• [Exercise aim]: Find the lines with the string "category" and return them.

• [Given information]:
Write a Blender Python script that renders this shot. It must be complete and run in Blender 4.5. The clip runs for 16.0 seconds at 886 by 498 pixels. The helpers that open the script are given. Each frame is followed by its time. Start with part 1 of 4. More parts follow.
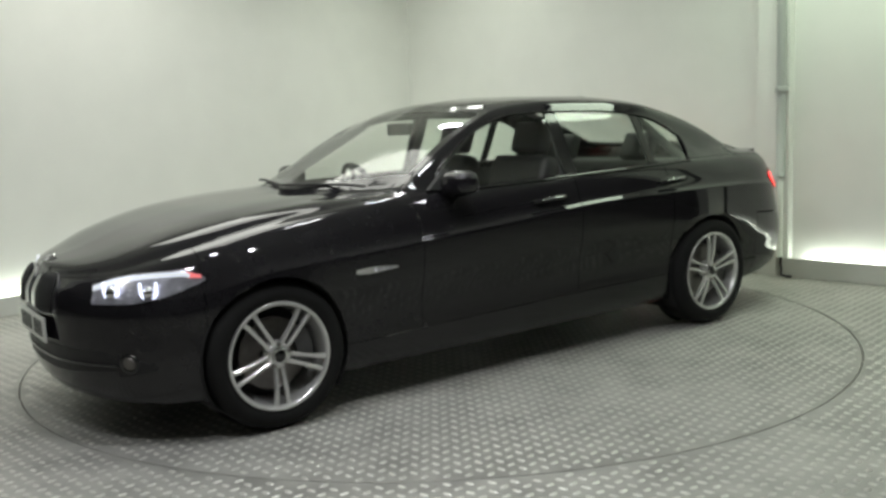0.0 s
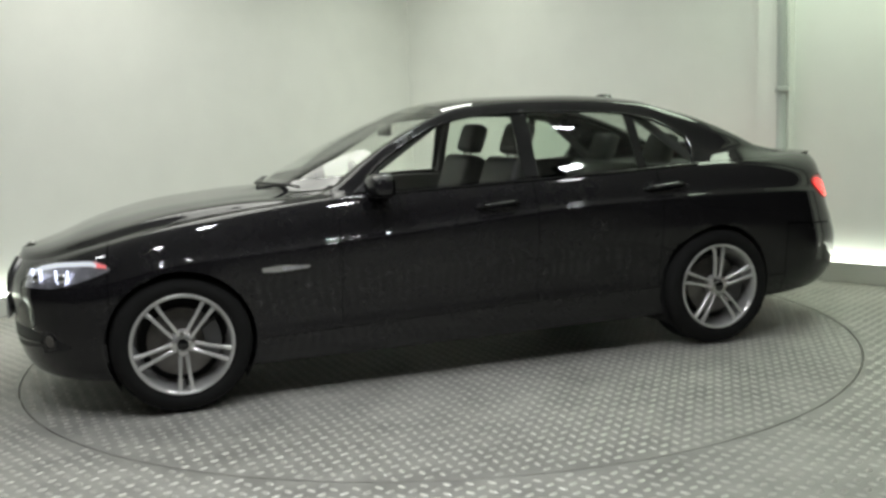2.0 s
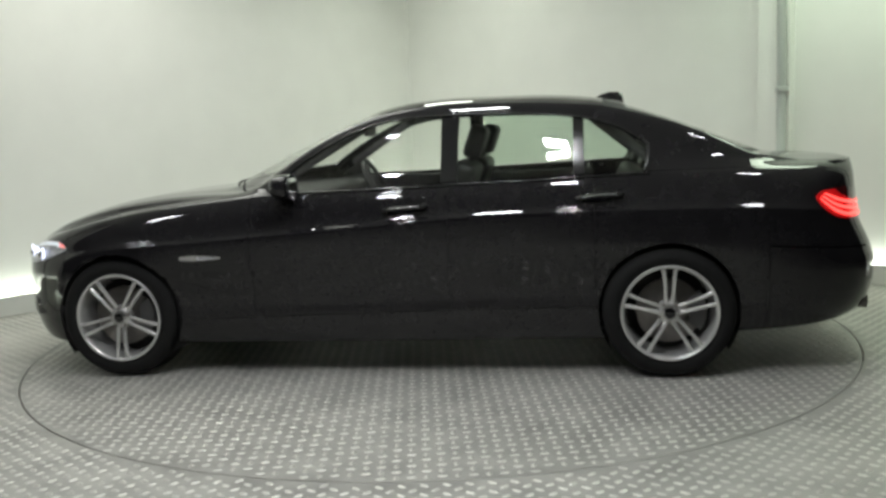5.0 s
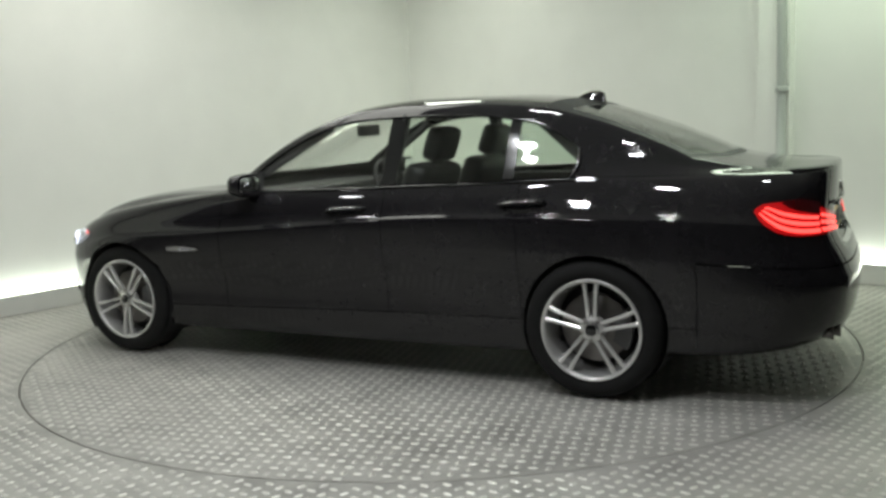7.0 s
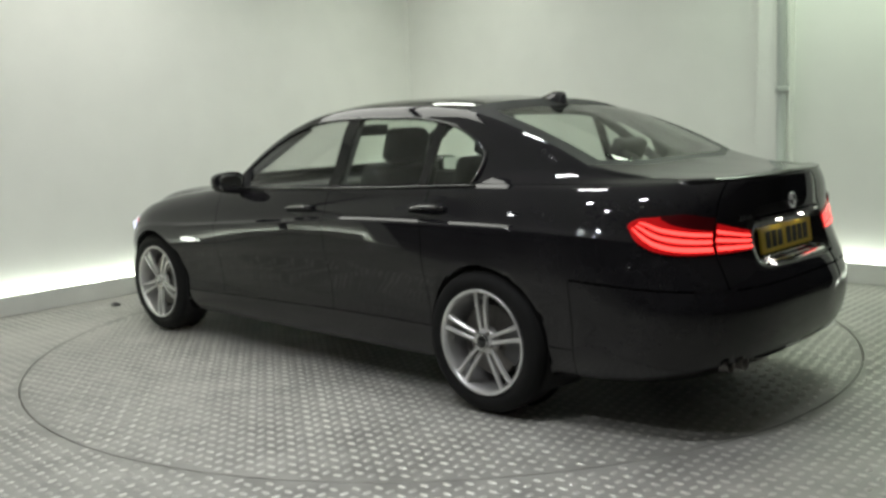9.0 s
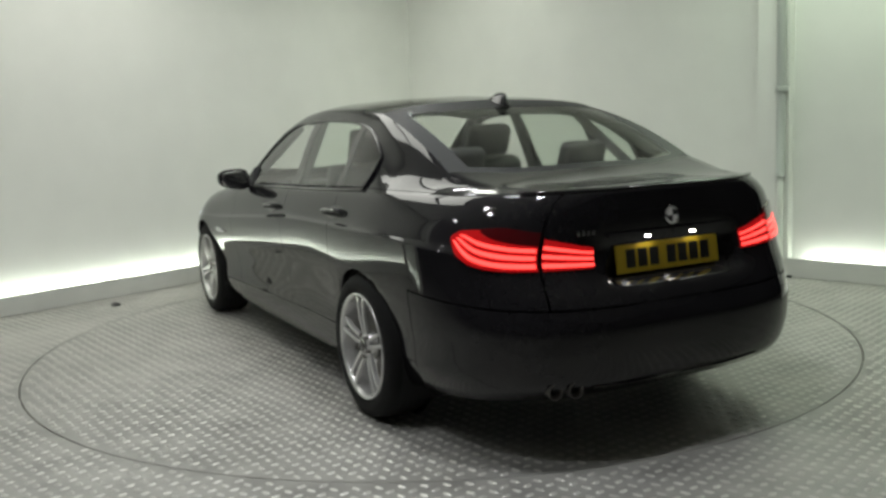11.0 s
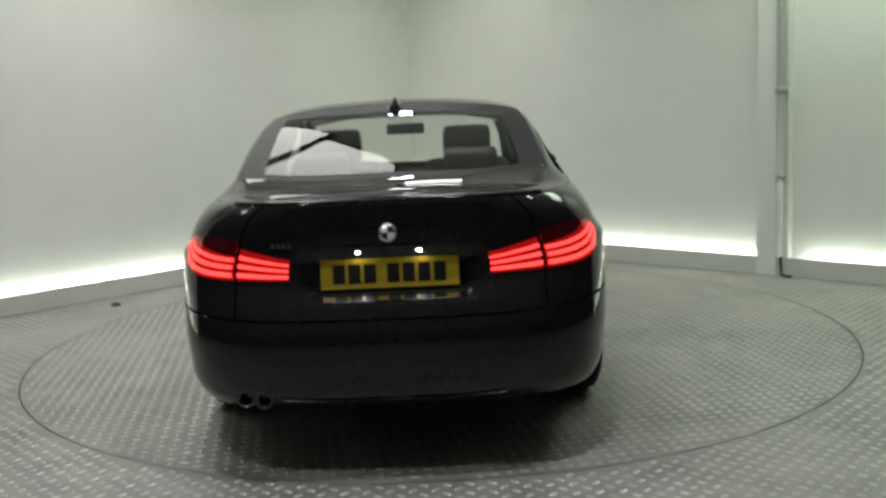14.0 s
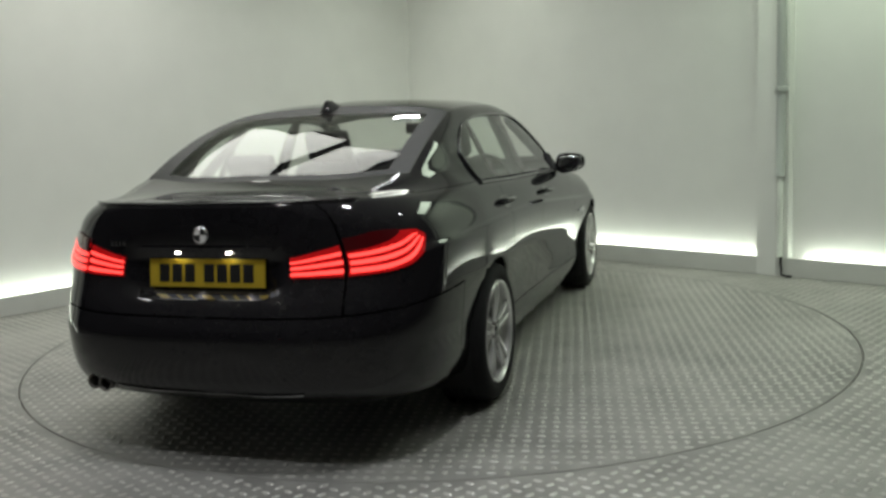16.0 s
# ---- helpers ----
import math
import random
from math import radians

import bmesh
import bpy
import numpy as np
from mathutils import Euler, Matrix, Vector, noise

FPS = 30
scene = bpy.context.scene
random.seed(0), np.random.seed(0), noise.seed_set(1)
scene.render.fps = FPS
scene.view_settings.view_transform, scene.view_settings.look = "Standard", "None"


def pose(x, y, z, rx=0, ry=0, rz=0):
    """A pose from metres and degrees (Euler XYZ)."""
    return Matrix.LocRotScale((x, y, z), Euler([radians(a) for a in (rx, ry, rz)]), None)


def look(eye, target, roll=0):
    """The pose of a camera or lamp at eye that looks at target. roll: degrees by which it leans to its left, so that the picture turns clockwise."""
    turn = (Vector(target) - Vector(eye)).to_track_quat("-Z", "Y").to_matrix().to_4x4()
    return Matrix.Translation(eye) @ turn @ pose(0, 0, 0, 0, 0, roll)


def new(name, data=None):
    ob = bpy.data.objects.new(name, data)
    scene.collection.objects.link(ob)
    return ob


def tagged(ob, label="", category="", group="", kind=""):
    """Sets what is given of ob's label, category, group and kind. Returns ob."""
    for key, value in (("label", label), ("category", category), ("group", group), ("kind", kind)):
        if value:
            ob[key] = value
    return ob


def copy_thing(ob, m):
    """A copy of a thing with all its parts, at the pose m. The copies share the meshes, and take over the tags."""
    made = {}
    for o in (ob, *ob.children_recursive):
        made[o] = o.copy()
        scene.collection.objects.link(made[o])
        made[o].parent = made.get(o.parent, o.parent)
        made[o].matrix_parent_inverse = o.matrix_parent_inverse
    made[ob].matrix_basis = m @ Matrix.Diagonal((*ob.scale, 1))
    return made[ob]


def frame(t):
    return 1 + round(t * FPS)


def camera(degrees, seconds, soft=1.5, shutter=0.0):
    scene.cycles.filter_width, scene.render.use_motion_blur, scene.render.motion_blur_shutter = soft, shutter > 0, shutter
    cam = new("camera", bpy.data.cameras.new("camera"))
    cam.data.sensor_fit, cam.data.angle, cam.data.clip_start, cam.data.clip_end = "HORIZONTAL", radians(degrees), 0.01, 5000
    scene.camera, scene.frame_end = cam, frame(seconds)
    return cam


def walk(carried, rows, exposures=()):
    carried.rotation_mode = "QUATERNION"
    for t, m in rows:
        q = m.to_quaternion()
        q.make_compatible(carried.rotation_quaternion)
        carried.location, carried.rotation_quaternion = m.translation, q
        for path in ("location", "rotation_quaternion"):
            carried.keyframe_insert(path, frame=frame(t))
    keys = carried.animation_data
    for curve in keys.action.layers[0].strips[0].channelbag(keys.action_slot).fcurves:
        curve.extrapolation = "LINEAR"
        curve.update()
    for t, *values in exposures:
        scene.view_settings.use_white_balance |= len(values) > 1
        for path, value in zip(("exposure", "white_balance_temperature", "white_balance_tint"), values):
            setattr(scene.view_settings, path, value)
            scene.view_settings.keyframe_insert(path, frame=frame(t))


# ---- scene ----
cam = camera(52.32, 16.0, soft=3.0)
EYE = Vector((0.0, -5.716, 1.332))
YAW, PITCH = radians(0.38), radians(-7.98)
AIM = EYE + Vector((math.sin(YAW) * math.cos(PITCH), math.cos(YAW) * math.cos(PITCH), math.sin(PITCH)))
STAND = look(EYE, AIM, -2.40)
walk(cam, [(0.0, STAND), (16.0, STAND)],
     exposures=[(0.0, 0.18), (4.0, 0.24), (8.0, 0.19), (11.0, 0.0), (14.0, -0.19), (16.0, -0.2)])

# ---- world and light ----
world = bpy.data.worlds.new("world")
scene.world = world
world.use_nodes = True
world.node_tree.nodes["Background"].inputs[0].default_value = (0.02, 0.022, 0.024, 1)
world.node_tree.nodes["Background"].inputs[1].default_value = 0.3


CEIL = 3.3
# flat lamps and added wall fills under the ceiling: name, place, turn in degrees, length, width, watts, colour
LAMPS = [
    ("soft_or_fill_panel", (-1.98, 0.86), 131.3, 1.55, 1.60, 27, (0.99, 1.0, 0.92)),
    ("soft_or_fill_panel", (-1.12, -0.22), 131.3, 0.98, 1.50, 18, (0.99, 1.0, 0.92)),
    # next two panels have no known source, added to brighten right wall and corner
    ("soft_or_fill_panel", (2.75, 0.35), -45.4, 1.5, 0.90, 31, (0.84, 1.0, 0.78)),
    ("soft_or_fill_panel", (0.05, 2.75), 0, 0.6, 0.60, 11, (0.95, 1.0, 0.88)),
    ("ceiling_tube", (0.0, -1.25), 0, 0.45, 0.10, 13, (0.92, 0.97, 0.97)),
    ("ceiling_spot", (-0.25, 1.32), 0, 0.30, 0.12, 9, (0.93, 0.95, 0.98)),
    ("ceiling_spot", (2.28, -1.75), 0, 0.24, 0.11, 6, (0.93, 0.95, 0.97)),
    ("ceiling_spot", (-1.05, -2.30), 0, 0.17, 0.08, 14, (0.93, 0.95, 0.97)),
    ("ceiling_spot", (-1.40, -3.30), 0, 0.22, 0.09, 20, (0.93, 0.95, 0.97)),
    ("ceiling_spot", (-3.45, -2.10), 0, 0.30, 0.14, 8, (0.93, 0.95, 0.97)),
    ("ceiling_spot", (0.35, -2.7), 0, 0.22, 0.09, 25, (0.93, 0.95, 0.97)),
]
for kind, (lx, ly), turn, length, width, watts, colour in LAMPS:
    d = bpy.data.lights.new(kind, "AREA")
    d.shape, d.size, d.size_y, d.energy, d.color = "RECTANGLE", length, width, watts, colour
    new(kind + "_light", d).matrix_world = pose(lx, ly, CEIL - 0.075, 0, 0, turn)


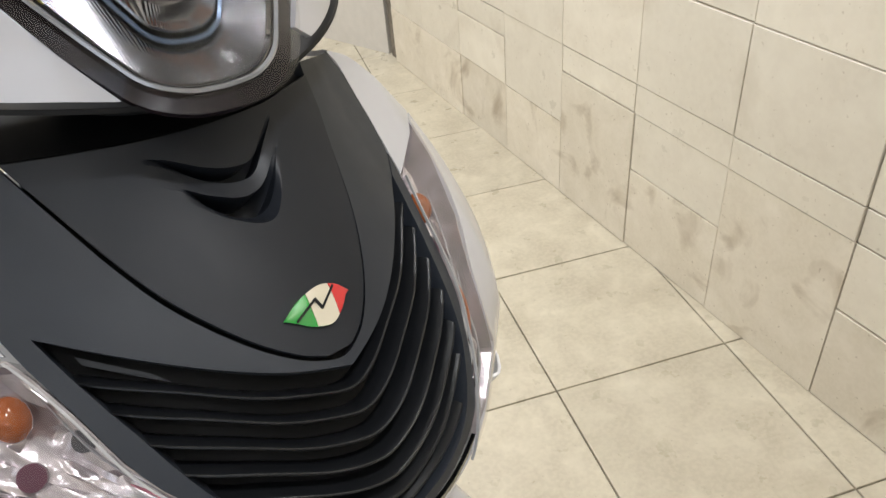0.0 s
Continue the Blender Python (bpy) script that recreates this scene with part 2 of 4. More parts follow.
WALL_GROUT = material("grey_cream_grout", (0.17, 0.145, 0.11), 0.85, var=0.2, scale=60, var2=0.35, scale2=5)
GROUT = material("grey_brown_grout", (0.225, 0.20, 0.155), 0.85, var=0.2, scale=60, var2=0.3, scale2=5)
FLOORTILE = tile_material("beige_floor_tile", (0.605, 0.55, 0.43), (0.445, 0.395, 0.298), (0.34, 0.29, 0.21), 0.34, 9.0, 0.35)
WALLTILE = tile_material("cream_wall_tile", (0.80, 0.74, 0.62), (0.71, 0.645, 0.53), (0.48, 0.40, 0.29), 0.36, 5.5, 0.34)
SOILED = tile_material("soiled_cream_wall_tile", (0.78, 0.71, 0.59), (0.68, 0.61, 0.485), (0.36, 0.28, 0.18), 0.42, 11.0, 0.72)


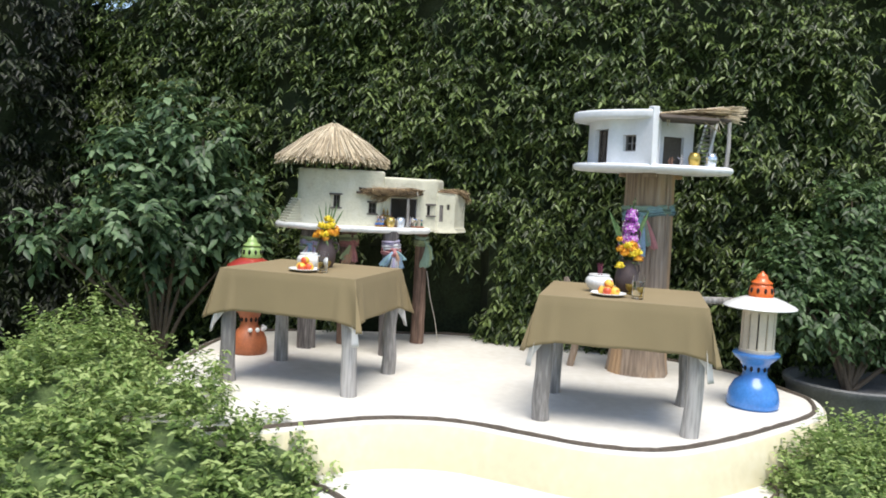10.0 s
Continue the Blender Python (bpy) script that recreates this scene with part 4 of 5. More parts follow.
lantern(0.72, -2.79, 1.0, BLUEGLAZE, BLUEGLAZE, CREAMCLAY, CERAMIC, ORANGEGLAZE, "ceramic garden lantern with blue base, white brim and orange cap")
lan2 = lantern(-0.72, 0.55, 0.85, TERRA, TERRA, CREAMCLAY, REDGLAZE, GREENGLAZE, "ceramic garden lantern with terracotta base, red brim and green cap")
for i in range(5):
    a = -2.2 + 0.5 * i
    b = Builder(CERAMIC)
    b.ball((0.115 * math.cos(a), 0.115 * math.sin(a), 0.19), 0.018, 8, 6)
    b.done("white_knob", lan2)


# ---- offerings and figures on the first house's platform ----
def spot_on_house(u, d, z=FLOOR1, turn=0):
    x, y = local(u, d)
    return pose(x, y, z, 0, 0, math.degrees(H1_TURN) + turn)


def jar(mat, r, h, m, label):
    ob = new("offering_jar")
    ob.matrix_basis = m
    b = Builder(mat)
    p = [(0.62, 0), (0.70, 0.02), (0.86, 0.2), (0.98, 0.45), (1.0, 0.58), (0.95, 0.74), (0.82, 0.86), (0.75, 0.90), (0.70, 0.90), (0.70, 0.85), (0.6, 0.3), (0.0, 0.25)]
    b.lathe([(a * r, c * h) for a, c in p], seg=44)
    b.done("jar_body", ob)
    b = Builder(mat)
    b.lathe([(a * r, c * h) for a, c in ((0.70, 0.895), (0.735, 0.905), (0.73, 0.94), (0.80, 0.965), (0.81, 0.985), (0.76, 1.0), (0.68, 0.99), (0.66, 0.93), (0.67, 0.895))], seg=44)
    b.done("rim", ob)
    return tagged(ob, label, "jar", "offering jars")


GOLDCHIP = material("worn_gold_paint", (0.62, 0.45, 0.14), 0.36, 0.75, vary=0.15, scale=14, fine=80, bump=0.05, spot=((0.80, 0.74, 0.58), 75, 0.62))
SILVERCHIP = material("worn_silver_paint", (0.72, 0.78, 0.88), 0.36, 0.6, vary=0.12, scale=14, fine=80, bump=0.05, spot=((0.86, 0.85, 0.80), 75, 0.61))
jar(GOLDCHIP, 0.0350, 0.078, spot_on_house(-0.136, -0.014), "round gold painted jar with chipped paint on the platform")
jar(SILVERCHIP, 0.0360, 0.078, spot_on_house(-0.054, -0.010, turn=40), "round silver painted jar with chipped paint on the platform")
jar(GOLD, 0.043, 0.095, pose(0.80, -2.25, P2), "small gold jar on the white miniature house")
jar(SILVER, 0.042, 0.095, pose(0.865, -2.345, P2), "small silver jar on the white miniature house")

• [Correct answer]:
def tagged(ob, label="", category="", group="", kind=""):
    """Sets what is given of ob's label, category, group and kind. Returns ob."""
    for key, value in (("label", label), ("category", category), ("group", group), ("kind", kind)):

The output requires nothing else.